Concerning her future plans, she notes, “As a woman in technology, it is sadly unsurprising that I am often the lone representative of my social identity in any room. Women in computer engineering are few and far between, and women in audio engineering and music production are even rarer. As I started to develop audio software skills through an independent study course in the C++ Juce Framework for plugins, I spent significant time thinking about how I might make my product more approachable for women. I wondered how interface design and feedback might influence a woman’s interest in learning and excitement about the tool, as well as what new musical capabilities the tool might bring to a user. The final product was an intuitive plugin to abstract the work required for creating a modern-sounding popular music vocal. To make the plugin more approachable and fun, I designed the interface to look like a makeup palette. I named the plugin Pop Princess and established it under a name I would love to use for a company someday: She Produces Plugins.”
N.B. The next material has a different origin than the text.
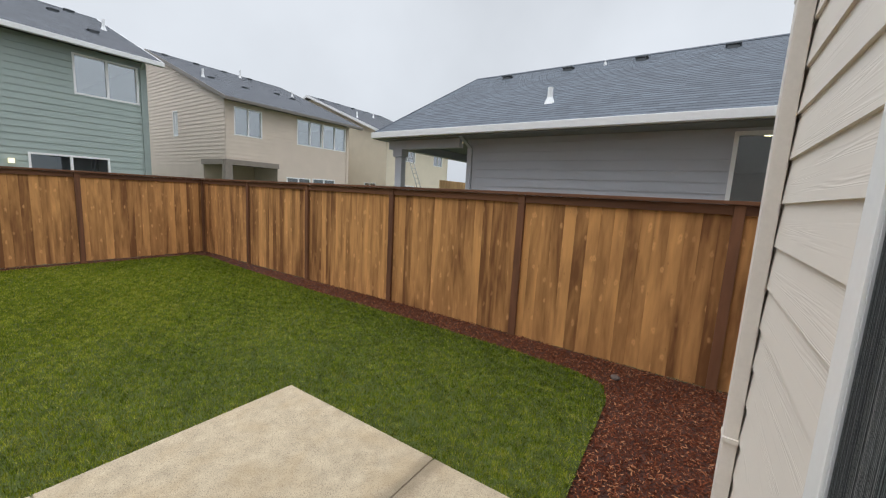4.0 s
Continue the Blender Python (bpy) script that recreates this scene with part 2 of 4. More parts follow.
def glass_mat(name, gloss, tint=(0.75, 0.8, 0.78)):
    """Coated window glass: part mirror, part clear."""
    m = bpy.data.materials.new(name)
    m.use_nodes = True
    n, l = m.node_tree.nodes, m.node_tree.links
    n.remove(n["Principled BSDF"])
    g, t, mx, lw, ma = (n.new("ShaderNodeBsdfGlossy"), n.new("ShaderNodeBsdfTransparent"), n.new("ShaderNodeMixShader"),
                        n.new("ShaderNodeFresnel"), n.new("ShaderNodeMath"))
    g.inputs["Roughness"].default_value = 0.01
    g.inputs["Color"].default_value = (0.93, 0.96, 1.0, 1)
    t.inputs["Color"].default_value = (*tint, 1)
    lw.inputs["IOR"].default_value = 1.5
    ma.operation, ma.inputs[1].default_value = "ADD", gloss
    ma.use_clamp = True
    l.new(lw.outputs[0], ma.inputs[0])
    l.new(ma.outputs[0], mx.inputs[0])
    l.new(t.outputs[0], mx.inputs[1])
    l.new(g.outputs[0], mx.inputs[2])
    l.new(mx.outputs[0], n["Material Output"].inputs[0])
    return m


def mesh_screen_mat(name, cover):
    m = bpy.data.materials.new(name)
    m.use_nodes = True
    n, l = m.node_tree.nodes, m.node_tree.links
    b = n["Principled BSDF"]
    b.inputs["Base Color"].default_value = (0.030, 0.034, 0.037, 1)
    b.inputs["Roughness"].default_value = 0.7
    t, mx = n.new("ShaderNodeBsdfTransparent"), n.new("ShaderNodeMixShader")
    mx.inputs[0].default_value = cover
    l.new(t.outputs[0], mx.inputs[1])
    l.new(b.outputs[0], mx.inputs[2])
    l.new(mx.outputs[0], n["Material Output"].inputs[0])
    return m


def glow_mat(name, colour, strength):
    m = bpy.data.materials.new(name)
    m.use_nodes = True
    b = m.node_tree.nodes["Principled BSDF"]
    b.inputs["Base Color"].default_value = (*colour, 1)
    b.inputs["Emission Color"].default_value = (*colour, 1)
    b.inputs["Emission Strength"].default_value = strength
    return m


def patio_mat(name, colour, aggregate=0.5, speck=(0.34, 0.29, 0.26), damp=None, grain=230, stain=0.42, stain_scale=3.4):
    """Sand-finished concrete with exposed pebbles, stains and pits."""
    m = mat(name, colour, rough=0.85, vary=0.30, scale=11.0, fine=140, bump=0.8, dist=0.004)
    n, l = m.node_tree.nodes, m.node_tree.links
    b = n["Principled BSDF"]
    src = b.inputs["Base Color"].links[0].from_socket
    tc = n.new("ShaderNodeTexCoord")
    v = n.new("ShaderNodeTexVoronoi")
    v.inputs["Scale"].default_value = grain
    l.new(tc.outputs["Object"], v.inputs["Vector"])
    r = n.new("ShaderNodeMapRange")
    r.inputs["From Min"].default_value, r.inputs["From Max"].default_value = 0.62, 0.85
    r.inputs["To Min"].default_value, r.inputs["To Max"].default_value = 0.0, aggregate
    l.new(v.outputs["Color"], r.inputs["Value"])
    mx = n.new("ShaderNodeMix")
    mx.data_type = "RGBA"
    mx.inputs["B"].default_value = (colour[0] * speck[0], colour[1] * speck[1], colour[2] * speck[2], 1)
    l.new(r.outputs[0], mx.inputs["Factor"])
    l.new(src, mx.inputs["A"])
    st = n.new("ShaderNodeTexNoise")
    st.inputs["Scale"].default_value, st.inputs["Detail"].default_value, st.inputs["Distortion"].default_value = stain_scale, 8, 0.4
    l.new(tc.outputs["Object"], st.inputs["Vector"])
    sr = n.new("ShaderNodeMapRange")
    sr.inputs["From Min"].default_value, sr.inputs["From Max"].default_value = 0.46, 0.68
    sr.inputs["To Min"].default_value, sr.inputs["To Max"].default_value = 0.0, stain
    l.new(st.outputs["Fac"], sr.inputs["Value"])
    m2 = n.new("ShaderNodeMix")
    m2.data_type = "RGBA"
    m2.inputs["B"].default_value = (colour[0] * 0.76, colour[1] * 0.66, colour[2] * 0.50, 1)
    l.new(sr.outputs[0], m2.inputs["Factor"])
    l.new(mx.outputs["Result"], m2.inputs["A"])
    last = m2.outputs["Result"]
    if damp:
        xyz, dy, ax = n.new("ShaderNodeSeparateXYZ"), n.new("ShaderNodeMath"), n.new("ShaderNodeMath")
        l.new(tc.outputs["Object"], xyz.inputs[0])
        wav = n.new("ShaderNodeMath")
        wav.operation, wav.inputs[1].default_value = "MULTIPLY_ADD", 0.10
        l.new(st.outputs["Fac"], wav.inputs[0])
        l.new(xyz.outputs["Y"], wav.inputs[2])
        dy.operation, dy.inputs[1].default_value = "SUBTRACT", damp[0] + 0.05
        l.new(wav.outputs[0], dy.inputs[0])
        ax.operation = "ABSOLUTE"
        l.new(dy.outputs[0], ax.inputs[0])
        near, east, both = n.new("ShaderNodeMapRange"), n.new("ShaderNodeMapRange"), n.new("ShaderNodeMath")
        near.interpolation_type = east.interpolation_type = "SMOOTHSTEP"
        near.inputs["From Min"].default_value, near.inputs["From Max"].default_value = 0.03, 0.12
        near.inputs["To Min"].default_value, near.inputs["To Max"].default_value = 0.6, 0.0
        east.inputs["From Min"].default_value, east.inputs["From Max"].default_value = damp[1], damp[2]
        l.new(ax.outputs[0], near.inputs["Value"])
        l.new(xyz.outputs["X"], east.inputs["Value"])
        both.operation = "MULTIPLY"
        l.new(near.outputs[0], both.inputs[0])
        l.new(east.outputs[0], both.inputs[1])
        wet = n.new("ShaderNodeMix")
        wet.data_type = "RGBA"
        wet.inputs["B"].default_value = (colour[0] * 0.36, colour[1] * 0.33, colour[2] * 0.30, 1)
        l.new(both.outputs[0], wet.inputs["Factor"])
        l.new(last, wet.inputs["A"])
        last = wet.outputs["Result"]
    l.new(last, b.inputs["Base Color"])
    return m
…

“There is so much to learn about ways to onboard more women into the audio technology industry,” Kibler continues, “and I would love to research how re-imagining plugin GUIs and input controls can influence the demographics of producer identities. In addition, I would like to research how machine learning and artificial intelligence can help simplify translating a musician or producer’s musical idea into the computer to make producing more approachable to all. The Master of Arts in Music, Science, and Technology at Stanford through CCRMA provides the framework for exploring the ties between music and technology with the support of a top-level research university and a culture of founders and leaders. With Stanford’s cross-disciplinary, innovator-minded student body and faculty, I have no doubt that my music technology accessibility and emerging technology integration research will be supported and successful.”